▶ Exercise
Show only lines that include "with".

┌──

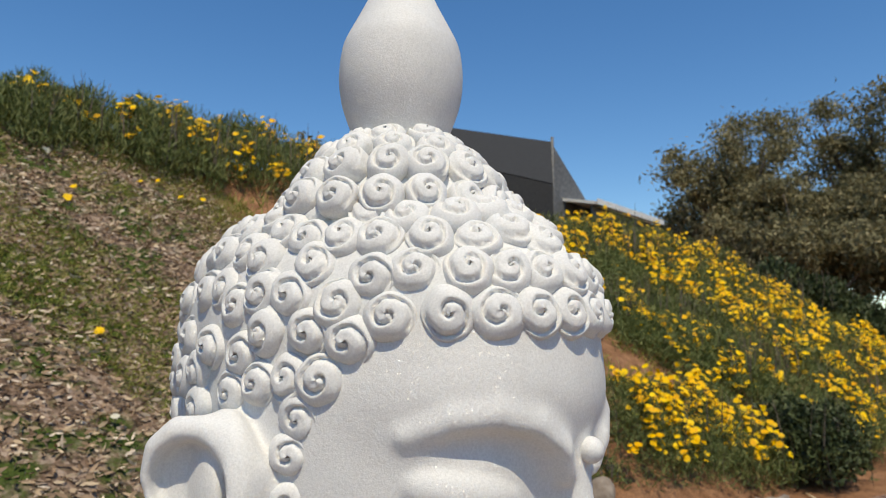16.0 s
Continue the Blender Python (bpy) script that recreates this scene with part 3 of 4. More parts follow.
def curl_mesh(at, out, radius, phase, hand, height=0.8):
    """One snail curl: a low dome with a ledge round it and a spiral groove, its edge uneven as the chisel left it."""
    rings, sides = 15, 34
    r = np.linspace(0.03, 1.0, rings)[:, None]
    t = np.linspace(0, 2 * np.pi, sides, endpoint=False)[None]
    whorl = (t * hand + phase) / (2 * np.pi) + r * 1.55
    near = np.abs((whorl % 1.0) - 0.5) * 2
    groove = np.clip(1 - (1 - near) / 0.36, 0, 1) ** 1.2 * np.clip((0.99 - r) / 0.12, 0, 1)
    dome = np.sqrt(np.clip(1.03 - r ** 3.2, 0, 1)) * height * (1 - 0.16 * r)
    h = dome - 0.30 * groove + 0.03 * np.sin(2 * t + phase * 3)
    n = out / np.linalg.norm(out)
    a = np.cross(n, (0.0, 0.0, 1.0))
    a = a / (np.linalg.norm(a) + 1e-9)
    b = np.cross(n, a)
    wide = radius * r * (1 + 0.045 * np.sin(2 * t + phase) + 0.025 * np.sin(5 * t + 2 * phase))
    wide, h = np.concatenate([wide, wide[-1:] * 0.98]), np.concatenate([h, h[-1:] * 0 - 0.55])
    rings += 1
    v = at + (wide * np.cos(t))[..., None] * a + (wide * np.sin(t))[..., None] * b + (h * radius)[..., None] * n
    i, j = np.meshgrid(np.arange(rings - 1), np.arange(sides), indexing="ij")
    i, j = i.ravel(), j.ravel()
    k = (j + 1) % sides
    return v.reshape(-1, 3), np.stack([i * sides + j, (i + 1) * sides + j, (i + 1) * sides + k, i * sides + k], 1)


def hair_curls():
    """Curls packed over the skull behind a front row that runs down before the ears, and rings of them round the topknot."""
    g = np.random.default_rng(4)

    def scalp(a, z):
        w = np.interp(z, [1.42, 1.50, 1.56, 1.61, 1.645, 1.668, 1.690, 1.708, 1.722], [0.76, 0.90, 0.97, 0.985, 0.970, 0.930, 0.850, 0.735, 0.60])
        return np.stack([0.120 * w * np.sin(a), 0.028 - 0.176 * w * np.cos(a), z + 0 * a], -1)

    def outward(a, z):
        u, v = scalp(a + 0.01, z) - scalp(a - 0.01, z), scalp(a, z + 0.006) - scalp(a, z - 0.006)
        n = np.cross(u, v)
        return n / np.linalg.norm(n, axis=-1, keepdims=True)

    front = [(math.radians(x), 1.6455 - 0.000001 * x * x) for x in (-58, -45, -33.5, -22.5, -11.2, 0, 11.2, 22.5, 33.5, 45, 58)]
    front += [(math.radians(x), 1.6700) for x in (-52, -39, -28, -17, -5.6, 5.6, 17, 28, 39, 52)]
    for s in (-1, 1):
        front += [(s * math.radians(x), z) for x, z in ((66.5, 1.628), (72.5, 1.606), (77.5, 1.583))]
    spots = list(front)
    placed = [scalp(np.array(a), np.array(z)) for a, z in front]
    a, z = g.uniform(-np.pi, np.pi, 16000), g.uniform(1.44, 1.7165, 16000)
    side = np.degrees(np.abs(a))
    edge = np.interp(side, [0, 58, 66.5, 72.5, 77.5, 84, 100, 125, 140], [1.6455, 1.6455, 1.628, 1.606, 1.583, 1.578, 1.585, 1.57, 1.44])
    keep = z > edge + 0.004
    a, z = a[keep], z[keep]
    at = scalp(a, z)
    least = np.full(len(at), 9.0)
    for p in placed:
        least = np.minimum(least, np.linalg.norm(at - p, axis=1))
    while True:
        free = least > 0.0240
        if not free.any():
            break
        i = np.argmin(np.where(free, least, 9.0))
        spots.append((a[i], z[i]))
        least = np.minimum(least, np.linalg.norm(at - at[i], axis=1))
    out = []
    for a, z in spots:
        way = outward(np.array(a), np.array(z)) + g.normal(0, 0.07, 3)
        base = scalp(np.array(a), np.array(z)) - 0.0030 * way
        out.append((base, way, 0.0162 * g.uniform(0.95, 1.07), g.uniform(0, 6.28), 1, g.uniform(0.58, 0.74)))
    for z, x, y in ((1.5620, 0.1145, -0.0035), (1.5355, 0.1150, -0.0010)):
        for s in (-1, 1):
            out.append((np.array((s * x, y, z)), np.array((s * 1.0, -0.42, 0.0)), 0.0142, g.uniform(0, 6.28), 1, 0.66))
    for z, w, slope, shift in ((1.7215, 0.0850, 0.35, 0.0), (1.7430, 0.0710, 0.50, 0.5), (1.7600, 0.0550, 0.75, 0.1), (1.7720, 0.0400, 1.0, 0.4)):
        n = int(round(2 * math.pi * w / 0.0290))
        for i in range(n):
            a = 2 * math.pi * (i + shift) / n + g.uniform(-0.04, 0.04)
            way = np.array((math.sin(a) * math.cos(slope), -math.cos(a) * math.cos(slope), math.sin(slope))) + g.normal(0, 0.06, 3)
            out.append((np.array((w * math.sin(a), 0.008 - w * math.cos(a), z + g.uniform(-0.002, 0.002))), way, 0.0150 * g.uniform(0.92, 1.06), g.uniform(0, 6.28), 1, g.uniform(0.58, 0.72)))
    return out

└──

▶ Written solution
Continue the Blender Python (bpy) script that recreates this scene with part 3 of 4. More parts follow.
    """One snail curl: a low dome with a ledge round it and a spiral groove, its edge uneven as the chisel left it."""